DATA LISTING |
▼▼▼

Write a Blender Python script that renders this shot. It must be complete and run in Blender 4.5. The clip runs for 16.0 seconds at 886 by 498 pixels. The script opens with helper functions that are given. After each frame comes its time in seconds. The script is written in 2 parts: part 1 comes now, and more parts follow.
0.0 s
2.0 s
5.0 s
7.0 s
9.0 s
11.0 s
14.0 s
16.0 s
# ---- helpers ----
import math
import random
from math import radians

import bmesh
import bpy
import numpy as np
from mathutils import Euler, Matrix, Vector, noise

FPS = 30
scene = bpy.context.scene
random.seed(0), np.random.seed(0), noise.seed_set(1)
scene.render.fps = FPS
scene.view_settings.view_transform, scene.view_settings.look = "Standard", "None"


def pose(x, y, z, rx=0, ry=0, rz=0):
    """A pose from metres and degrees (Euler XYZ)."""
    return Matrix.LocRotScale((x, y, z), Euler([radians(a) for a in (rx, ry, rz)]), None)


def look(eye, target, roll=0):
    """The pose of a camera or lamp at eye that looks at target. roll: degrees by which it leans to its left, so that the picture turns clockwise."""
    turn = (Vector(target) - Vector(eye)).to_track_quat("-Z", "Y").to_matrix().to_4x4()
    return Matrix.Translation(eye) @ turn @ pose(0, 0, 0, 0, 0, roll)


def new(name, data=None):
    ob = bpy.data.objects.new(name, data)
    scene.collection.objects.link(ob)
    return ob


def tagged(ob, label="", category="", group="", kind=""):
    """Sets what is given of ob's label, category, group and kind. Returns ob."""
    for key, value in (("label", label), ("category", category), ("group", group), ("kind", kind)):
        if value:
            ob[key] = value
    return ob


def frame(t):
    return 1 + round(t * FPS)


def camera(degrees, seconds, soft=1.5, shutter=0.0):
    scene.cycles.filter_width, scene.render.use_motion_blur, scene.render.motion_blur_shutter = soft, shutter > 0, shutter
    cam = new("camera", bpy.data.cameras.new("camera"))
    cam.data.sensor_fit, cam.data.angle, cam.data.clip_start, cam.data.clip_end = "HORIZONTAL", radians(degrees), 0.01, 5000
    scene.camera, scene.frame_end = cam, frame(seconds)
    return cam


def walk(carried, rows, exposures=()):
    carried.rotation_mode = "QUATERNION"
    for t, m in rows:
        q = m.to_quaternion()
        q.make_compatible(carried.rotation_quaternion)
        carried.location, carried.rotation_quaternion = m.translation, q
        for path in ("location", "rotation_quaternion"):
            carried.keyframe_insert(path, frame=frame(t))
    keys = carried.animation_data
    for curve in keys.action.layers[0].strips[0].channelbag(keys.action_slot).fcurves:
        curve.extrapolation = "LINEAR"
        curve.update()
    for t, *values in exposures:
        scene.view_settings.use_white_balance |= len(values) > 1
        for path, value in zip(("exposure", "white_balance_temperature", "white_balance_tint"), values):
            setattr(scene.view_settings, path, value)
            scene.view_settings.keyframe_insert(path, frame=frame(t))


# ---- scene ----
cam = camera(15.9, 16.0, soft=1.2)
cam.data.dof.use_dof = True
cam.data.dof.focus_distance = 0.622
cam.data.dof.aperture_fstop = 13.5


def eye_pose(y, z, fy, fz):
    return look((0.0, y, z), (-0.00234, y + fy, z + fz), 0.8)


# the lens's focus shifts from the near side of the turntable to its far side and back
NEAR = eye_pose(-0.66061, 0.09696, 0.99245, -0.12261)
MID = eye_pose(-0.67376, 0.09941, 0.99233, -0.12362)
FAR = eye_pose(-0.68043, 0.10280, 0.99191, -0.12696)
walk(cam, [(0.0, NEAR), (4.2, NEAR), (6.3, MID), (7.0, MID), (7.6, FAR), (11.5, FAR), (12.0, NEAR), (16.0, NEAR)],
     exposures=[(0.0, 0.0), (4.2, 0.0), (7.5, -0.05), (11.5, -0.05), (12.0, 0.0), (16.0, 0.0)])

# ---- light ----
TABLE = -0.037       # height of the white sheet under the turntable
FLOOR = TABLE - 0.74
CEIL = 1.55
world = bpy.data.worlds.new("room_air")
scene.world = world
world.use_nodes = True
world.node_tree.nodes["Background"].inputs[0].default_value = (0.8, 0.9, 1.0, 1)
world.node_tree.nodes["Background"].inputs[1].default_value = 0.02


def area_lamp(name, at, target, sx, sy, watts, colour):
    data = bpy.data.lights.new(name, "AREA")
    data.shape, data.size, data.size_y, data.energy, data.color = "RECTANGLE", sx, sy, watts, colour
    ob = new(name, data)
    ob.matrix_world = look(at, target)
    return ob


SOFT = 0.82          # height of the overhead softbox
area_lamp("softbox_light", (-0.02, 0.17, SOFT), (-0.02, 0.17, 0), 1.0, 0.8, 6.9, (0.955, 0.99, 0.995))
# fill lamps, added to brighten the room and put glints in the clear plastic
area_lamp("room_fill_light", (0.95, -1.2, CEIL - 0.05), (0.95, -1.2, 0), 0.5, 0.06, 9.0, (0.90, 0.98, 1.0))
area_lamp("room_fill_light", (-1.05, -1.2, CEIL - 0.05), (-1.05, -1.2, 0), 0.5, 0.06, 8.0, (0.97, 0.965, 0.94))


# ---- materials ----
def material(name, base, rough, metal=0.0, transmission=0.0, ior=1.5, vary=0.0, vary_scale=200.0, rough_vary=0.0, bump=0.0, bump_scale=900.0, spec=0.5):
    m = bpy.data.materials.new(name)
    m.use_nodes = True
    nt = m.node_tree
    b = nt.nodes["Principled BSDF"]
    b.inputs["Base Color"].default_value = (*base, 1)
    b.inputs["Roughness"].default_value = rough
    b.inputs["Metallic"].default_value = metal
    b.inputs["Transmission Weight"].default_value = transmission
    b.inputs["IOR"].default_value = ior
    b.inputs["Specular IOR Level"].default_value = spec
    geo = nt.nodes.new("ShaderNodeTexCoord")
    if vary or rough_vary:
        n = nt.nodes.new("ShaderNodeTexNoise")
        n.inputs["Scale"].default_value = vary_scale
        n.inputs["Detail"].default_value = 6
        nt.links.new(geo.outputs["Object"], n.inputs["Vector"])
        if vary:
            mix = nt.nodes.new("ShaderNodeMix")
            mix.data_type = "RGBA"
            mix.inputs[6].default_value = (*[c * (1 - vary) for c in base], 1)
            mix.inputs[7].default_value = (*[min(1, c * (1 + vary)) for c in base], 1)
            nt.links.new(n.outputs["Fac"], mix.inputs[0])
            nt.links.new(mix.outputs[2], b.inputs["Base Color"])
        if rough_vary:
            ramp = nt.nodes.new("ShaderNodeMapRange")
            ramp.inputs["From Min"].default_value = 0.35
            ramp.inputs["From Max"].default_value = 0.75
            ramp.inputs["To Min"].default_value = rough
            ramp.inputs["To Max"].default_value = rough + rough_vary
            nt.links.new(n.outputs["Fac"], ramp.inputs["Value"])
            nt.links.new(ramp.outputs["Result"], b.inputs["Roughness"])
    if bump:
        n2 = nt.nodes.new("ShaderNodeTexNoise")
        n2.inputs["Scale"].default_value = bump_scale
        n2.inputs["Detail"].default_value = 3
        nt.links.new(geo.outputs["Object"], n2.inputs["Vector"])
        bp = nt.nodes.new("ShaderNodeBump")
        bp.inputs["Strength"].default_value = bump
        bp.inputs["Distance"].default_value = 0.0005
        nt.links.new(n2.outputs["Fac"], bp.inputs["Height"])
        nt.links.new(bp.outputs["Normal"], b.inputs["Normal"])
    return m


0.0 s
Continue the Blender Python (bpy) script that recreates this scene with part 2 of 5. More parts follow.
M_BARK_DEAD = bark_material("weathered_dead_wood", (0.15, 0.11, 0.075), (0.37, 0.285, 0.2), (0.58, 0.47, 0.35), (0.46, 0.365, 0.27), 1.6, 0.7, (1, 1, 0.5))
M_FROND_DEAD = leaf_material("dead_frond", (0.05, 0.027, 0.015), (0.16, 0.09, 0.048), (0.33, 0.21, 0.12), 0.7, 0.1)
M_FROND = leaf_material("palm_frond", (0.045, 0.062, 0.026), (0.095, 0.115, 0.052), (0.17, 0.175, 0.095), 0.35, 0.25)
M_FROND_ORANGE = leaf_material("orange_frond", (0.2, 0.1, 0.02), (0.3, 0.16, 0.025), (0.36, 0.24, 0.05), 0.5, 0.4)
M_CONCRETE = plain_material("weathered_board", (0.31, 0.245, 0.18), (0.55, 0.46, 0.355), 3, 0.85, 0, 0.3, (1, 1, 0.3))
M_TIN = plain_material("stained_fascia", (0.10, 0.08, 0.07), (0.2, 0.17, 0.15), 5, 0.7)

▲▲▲

WRITTEN REQUEST |
Extract each line holding the string "values".

EXPECTED ANSWER |
    for t, *values in exposures:
        scene.view_settings.use_white_balance |= len(values) > 1
        for path, value in zip(("exposure", "white_balance_temperature", "white_balance_tint"), values):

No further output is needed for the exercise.